- Directed by: Zack Russell
- Written by: Kayla Lorette Zachary Russell
- Produced by: Marianna Khoury Ann Merriam Hanna Puley Zachary Russell Eva Saphir
- Starring: Kayla Lorette Julian Richings Bruce Dow
- Cinematography: Henry Sansom
- Edited by: Marianna Khoury
- Music by: Dan Werb
- Distributed by: LaRue Entertainment
- Release date: September 13, 2015 (TIFF);
- Running time: 15 minutes
- Country: Canada
- Language: English

= She Stoops to Conquer (2015 film) =

She Stoops to Conquer is a 2015 Canadian short film directed by Zack Russell.

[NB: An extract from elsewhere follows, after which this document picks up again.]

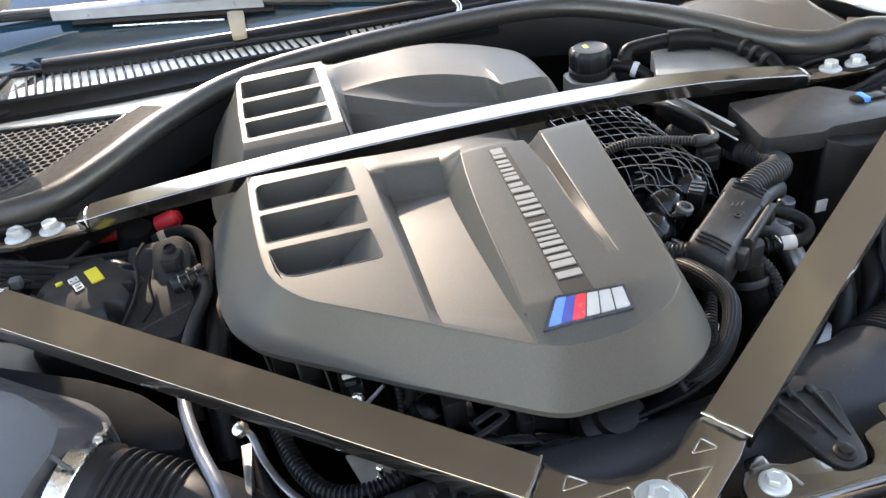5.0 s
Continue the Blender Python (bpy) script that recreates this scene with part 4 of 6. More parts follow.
# ---- engine beneath the cover ----
engine = thing("engine_block", (-0.08, 0.45, 0.5), "dark engine block with plugs and lines", "engine")
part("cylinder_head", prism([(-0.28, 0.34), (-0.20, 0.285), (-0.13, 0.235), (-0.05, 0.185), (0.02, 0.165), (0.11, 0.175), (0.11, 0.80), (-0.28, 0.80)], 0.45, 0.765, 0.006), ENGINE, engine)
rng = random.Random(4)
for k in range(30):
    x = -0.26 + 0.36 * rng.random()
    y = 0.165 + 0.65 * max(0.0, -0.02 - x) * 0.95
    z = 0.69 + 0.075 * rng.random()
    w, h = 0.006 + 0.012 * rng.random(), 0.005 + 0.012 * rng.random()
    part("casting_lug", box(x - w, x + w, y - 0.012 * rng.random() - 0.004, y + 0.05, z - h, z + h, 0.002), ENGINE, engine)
for x, y, z, m_ in ((-0.252, 0.272, 0.772, BLACK), (-0.228, 0.258, 0.772, BLACK_SATIN), (-0.194, 0.232, 0.768, BLACK), (-0.110, 0.162, 0.765, BLACK_SATIN), (0.045, 0.138, 0.770, BLACK)):
    c = part("plug", box(x - 0.010, x + 0.010, y - 0.008, y + 0.012, z - 0.018, z + 0.014, 0.0025), m_, engine, "black electrical plug")
    if abs(x + 0.194) < 0.002:
        part("latch", box(x - 0.006, x + 0.006, y - 0.0098, y - 0.0075, z + 0.004, z + 0.009, 0.0004), WHITE, c, "white latch")
        part("socket", box(x - 0.005, x + 0.005, y - 0.0095, y - 0.0075, z - 0.006, z - 0.001, 0.0004), GREY_PL, c)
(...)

It stars Kayla Lorette and Julian Richings, and had its world premiere at the 2015 Toronto International Film Festival.

The film follows "a struggling talent-show performer who wanders into a nightclub disguised in a mask, and is inexplicably attracted to the real-life doppelgänger of her masked character." Lorette wore a prosthetic mask of Richings' face for the film.

The film has played numerous festivals worldwide, including the Vancouver International Film Festival, the Raindance Film Festival, and the New Orleans Film Festival.

The film has garnered critical praise and won the Canadian Screen Award for Best Live Action Short Drama at the 4th Canadian Screen Awards.